The cash flow statement also includes information about the tax expenses of the company. The details of the company’s tax expenses include both long-term and short-term tax liabilities. After taxes have been paid during the cash flow period which had been mentioned in the statement, the resulting change will be shown as a decrease in the amount of tax money which has been paid.
The PSAK and IFRS have certain similarities and differences. Some of the standards as stated in the PSAK find a counterpart in a related IFRS standard. PSAKs 53, 58, 64, 71, and 72 are consistent with IFRSs 2, 5, 6, 9, and 15 respectively in all significant respects. Some PSAKs are mostly consistent with an IFRS counterpart but have slight differences through additional references, additional requirements, or amendments made by the Indonesian accounting authorities. These PSAKs are 22, 60, 62, and 65. Their counterparts are IFRSs 3, 4, 7, and 10.
Among the key differences between the PSAK and IFRS relate to IFRSs 1 and 14. IFRS 1 will not be adopted in Indonesia.
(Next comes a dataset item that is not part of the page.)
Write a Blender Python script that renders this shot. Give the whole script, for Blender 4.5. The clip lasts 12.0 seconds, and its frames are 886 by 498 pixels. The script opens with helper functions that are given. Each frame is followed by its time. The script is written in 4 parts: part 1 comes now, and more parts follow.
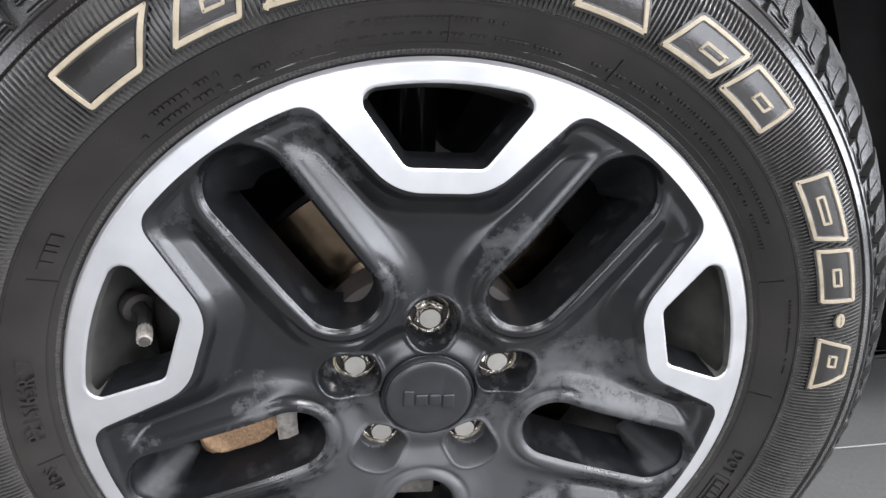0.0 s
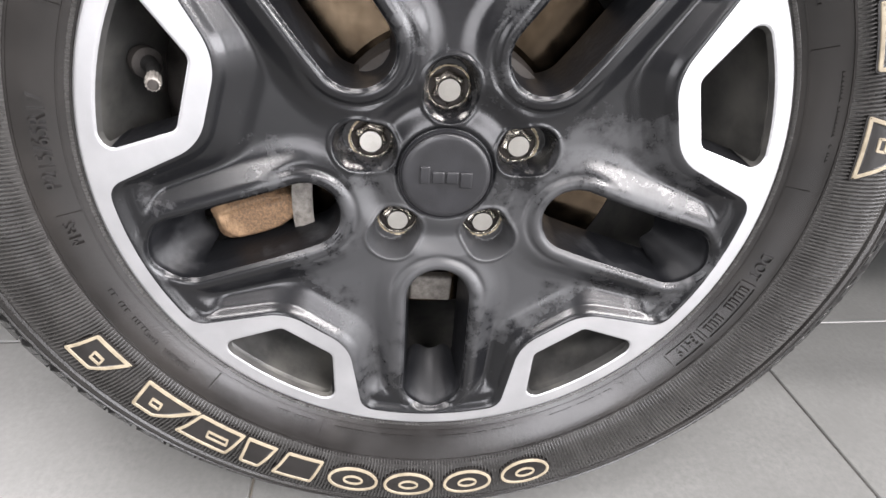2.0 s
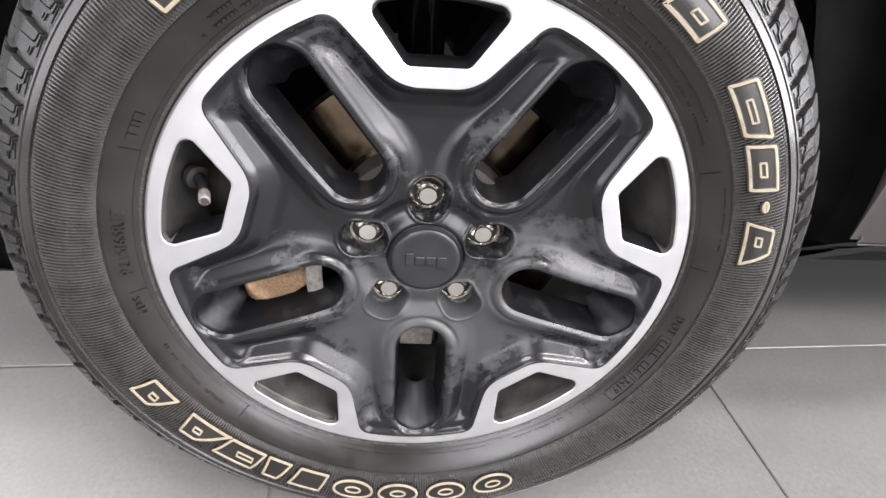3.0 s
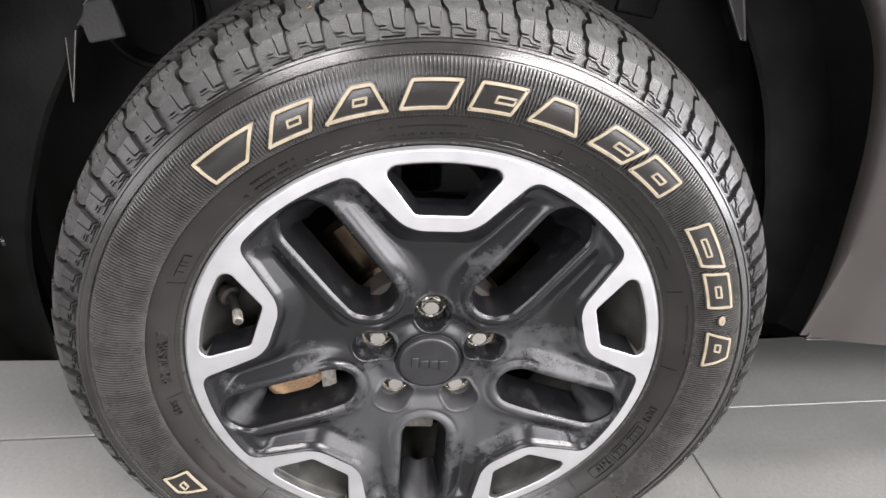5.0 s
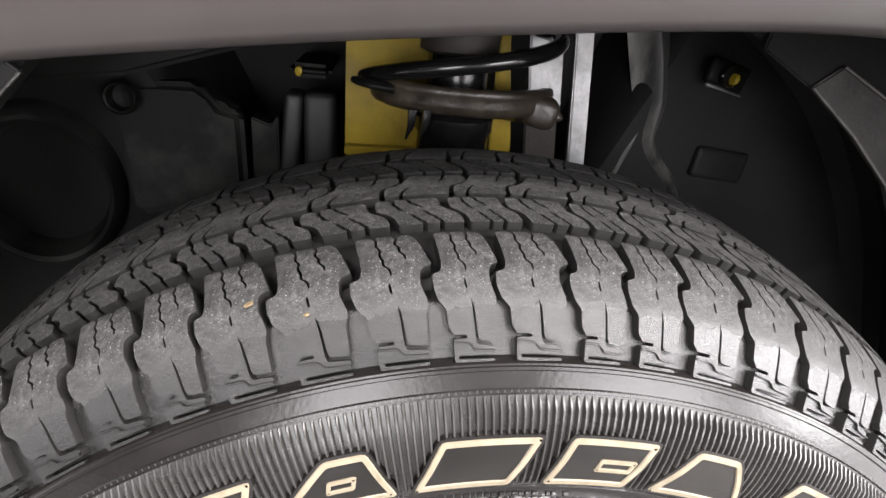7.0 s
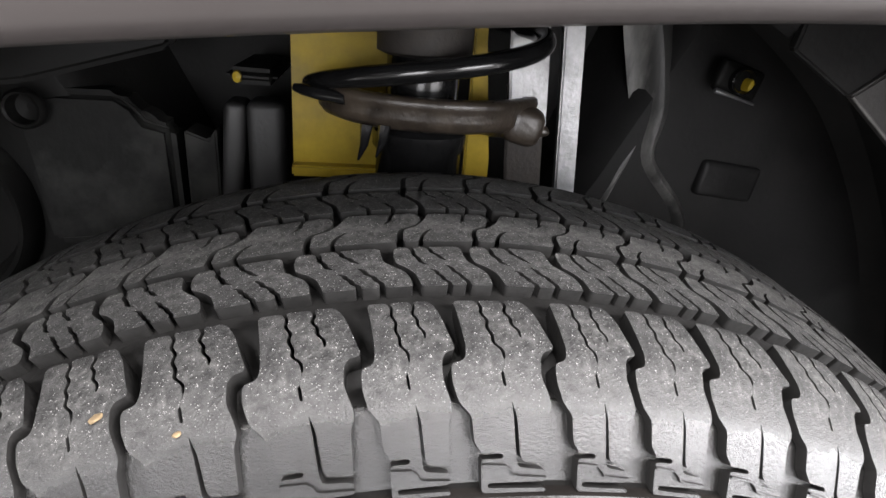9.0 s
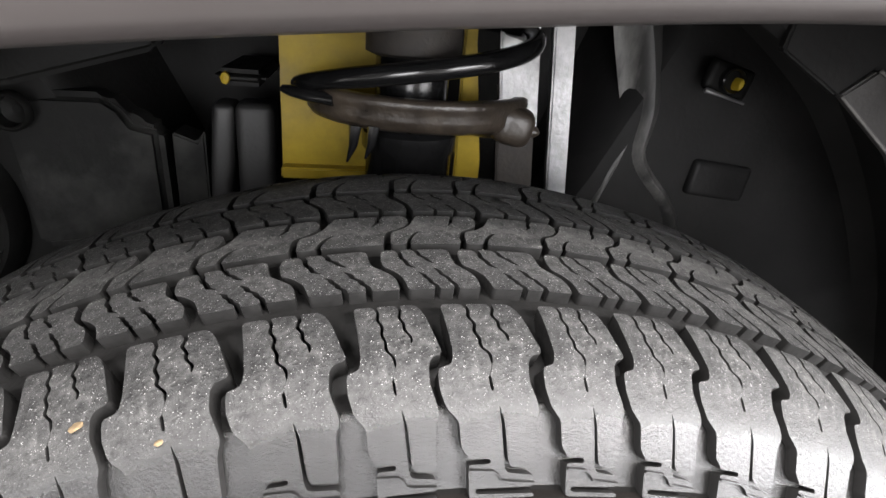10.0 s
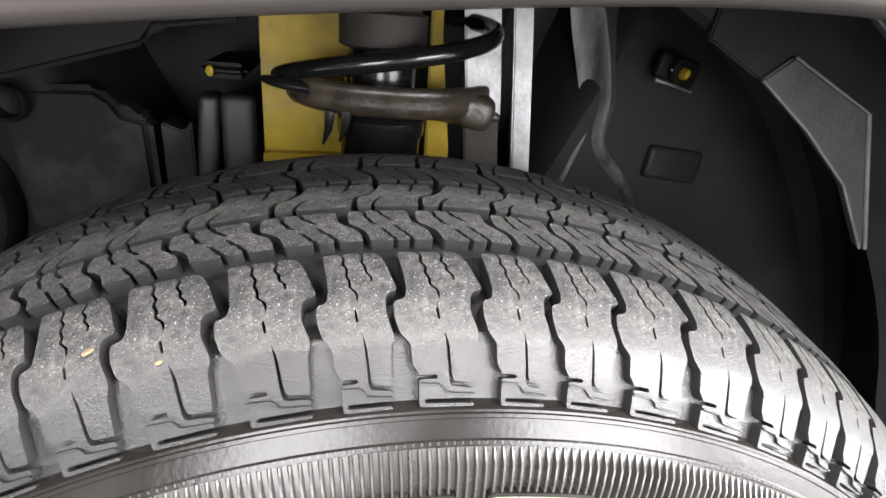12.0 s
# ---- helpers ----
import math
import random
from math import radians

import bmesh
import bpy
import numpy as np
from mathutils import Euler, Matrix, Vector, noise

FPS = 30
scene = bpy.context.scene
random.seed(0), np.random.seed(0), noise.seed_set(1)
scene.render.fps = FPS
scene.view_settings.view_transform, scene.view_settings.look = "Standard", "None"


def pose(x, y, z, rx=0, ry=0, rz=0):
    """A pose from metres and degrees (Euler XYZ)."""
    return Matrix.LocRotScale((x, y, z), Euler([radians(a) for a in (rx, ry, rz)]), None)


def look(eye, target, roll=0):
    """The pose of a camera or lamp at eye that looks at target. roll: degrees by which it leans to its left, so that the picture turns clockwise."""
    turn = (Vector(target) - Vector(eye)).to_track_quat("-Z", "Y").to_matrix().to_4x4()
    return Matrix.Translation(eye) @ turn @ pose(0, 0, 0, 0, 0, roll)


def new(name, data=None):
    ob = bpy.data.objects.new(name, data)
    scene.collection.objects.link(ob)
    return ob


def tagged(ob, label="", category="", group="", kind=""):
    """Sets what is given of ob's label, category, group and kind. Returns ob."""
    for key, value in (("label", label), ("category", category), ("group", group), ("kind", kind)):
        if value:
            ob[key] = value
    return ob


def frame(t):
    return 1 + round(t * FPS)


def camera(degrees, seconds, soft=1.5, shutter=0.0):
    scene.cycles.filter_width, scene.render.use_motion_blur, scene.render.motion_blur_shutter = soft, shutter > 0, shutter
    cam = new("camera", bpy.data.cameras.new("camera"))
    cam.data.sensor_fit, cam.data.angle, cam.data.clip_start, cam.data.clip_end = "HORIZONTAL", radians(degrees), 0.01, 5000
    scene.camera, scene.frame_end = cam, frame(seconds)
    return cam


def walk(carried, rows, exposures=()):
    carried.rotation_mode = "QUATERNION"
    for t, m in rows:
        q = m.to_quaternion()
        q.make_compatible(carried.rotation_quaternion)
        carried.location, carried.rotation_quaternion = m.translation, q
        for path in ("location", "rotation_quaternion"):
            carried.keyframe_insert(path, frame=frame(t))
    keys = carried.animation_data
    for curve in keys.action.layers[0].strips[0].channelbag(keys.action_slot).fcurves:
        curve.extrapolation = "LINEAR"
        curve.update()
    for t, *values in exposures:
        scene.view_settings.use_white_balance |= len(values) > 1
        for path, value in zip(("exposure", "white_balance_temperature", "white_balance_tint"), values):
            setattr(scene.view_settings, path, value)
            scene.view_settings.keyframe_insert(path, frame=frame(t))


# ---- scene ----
cam = camera(75.9, 12.0)
PATH = [
    (0, (-0.047, -0.315, 0.604), (0.24, 1.496, -0.194), 3.8),
    (0.5, (-0.041, -0.317, 0.557), (0.174, 1.467, -0.321), 3.8),
    (1, (-0.037, -0.322, 0.508), (0.149, 1.432, -0.435), 3.9),
    (1.5, (-0.032, -0.319, 0.483), (0.15, 1.403, -0.517), 4.0),
    (2, (-0.037, -0.349, 0.504), (0.153, 1.353, -0.53), 4.2),
    (2.5, (-0.03, -0.389, 0.577), (0.16, 1.306, -0.467), 4.3),
    (3, (-0.031, -0.414, 0.62), (0.157, 1.277, -0.431), 4.5),
    (3.2, (-0.033, -0.413, 0.644), (0.158, 1.275, -0.411), 4.5),
    (4.8, (-0.049, -0.445, 0.708), (0.172, 1.272, -0.294), 4.9),
    (5, (-0.052, -0.432, 0.728), (0.174, 1.297, -0.251), 4.8),
    (5.5, (-0.08, -0.382, 0.755), (0.153, 1.382, -0.157), 4.7),
    (6, (-0.081, -0.313, 0.769), (0.167, 1.479, -0.084), 4.8),
    (6.5, (-0.072, -0.243, 0.775), (0.19, 1.564, -0.04), 4.9),
    (7, (-0.0612, -0.1794, 0.7848), (0.2112, 1.6322, -0.0177), 5.02),
    (7.2, (-0.0609, -0.1634, 0.7836), (0.2177, 1.6472, -0.0190), 5.10),
    (8.8, (-0.0334, -0.1181, 0.7825), (0.2609, 1.6916, -0.0165), 4.82),
    (9, (-0.0368, -0.1130, 0.7812), (0.2639, 1.6962, -0.0166), 4.99),
    (9.5, (-0.0343, -0.1106, 0.7856), (0.2765, 1.6939, -0.0189), 5.02),
    (10, (-0.0341, -0.1113, 0.7815), (0.2846, 1.6955, -0.0148), 4.86),
    (10.5, (-0.0270, -0.1166, 0.7855), (0.2996, 1.6879, -0.0126), 4.85),
    (11, (-0.0342, -0.1192, 0.7889), (0.3073, 1.6812, -0.0123), 4.97),
    (11.5, (-0.0261, -0.1301, 0.7800), (0.3191, 1.6744, -0.0103), 4.68),
    (12, (-0.0274, -0.1475, 0.7795), (0.3311, 1.6554, -0.0087), 4.55),
]
walk(cam, [(t, look(eye, target, roll)) for t, eye, target, roll in PATH], 
     [(0, -0.02, 6250, 12), (1, 0.25, 6450, 13), (2, 0.28, 6550, 14), (3, 0.23, 6550, 14), (5.5, 0.20, 6650, 14), (6, 0.33, 6700, 14), (6.5, 0.41, 6750, 14), (7, 0.54, 6700, 14),
      (9, 0.74, 6600, 13), (10.5, 0.98, 6650, 12), (11, 1.03, 6650, 12), (12, 1.20, 6650, 12)])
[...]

This is because the standards which have been stated in IFRS 1 have already been indirectly mentioned in the PSAK. They are included as part of the transitional provisions which have been listed in the PSAK’s individual standards and interpretations.
IFRS 14 has not been officially adopted in Indonesia. However, certain entities nevertheless use the standards specified in IFRS 14. IFRS 14 applies to all entities in Indonesia that have voluntarily adopted IFRS 1 and have also adopted the standards provided by IFRS for the first time. After these entities adopt IFRS standards, they will be permitted to continue to use the accounting policies which they had been previously using for the recognition, measurement, impairment, and de-recognition of any of their regulatory deferral accounts.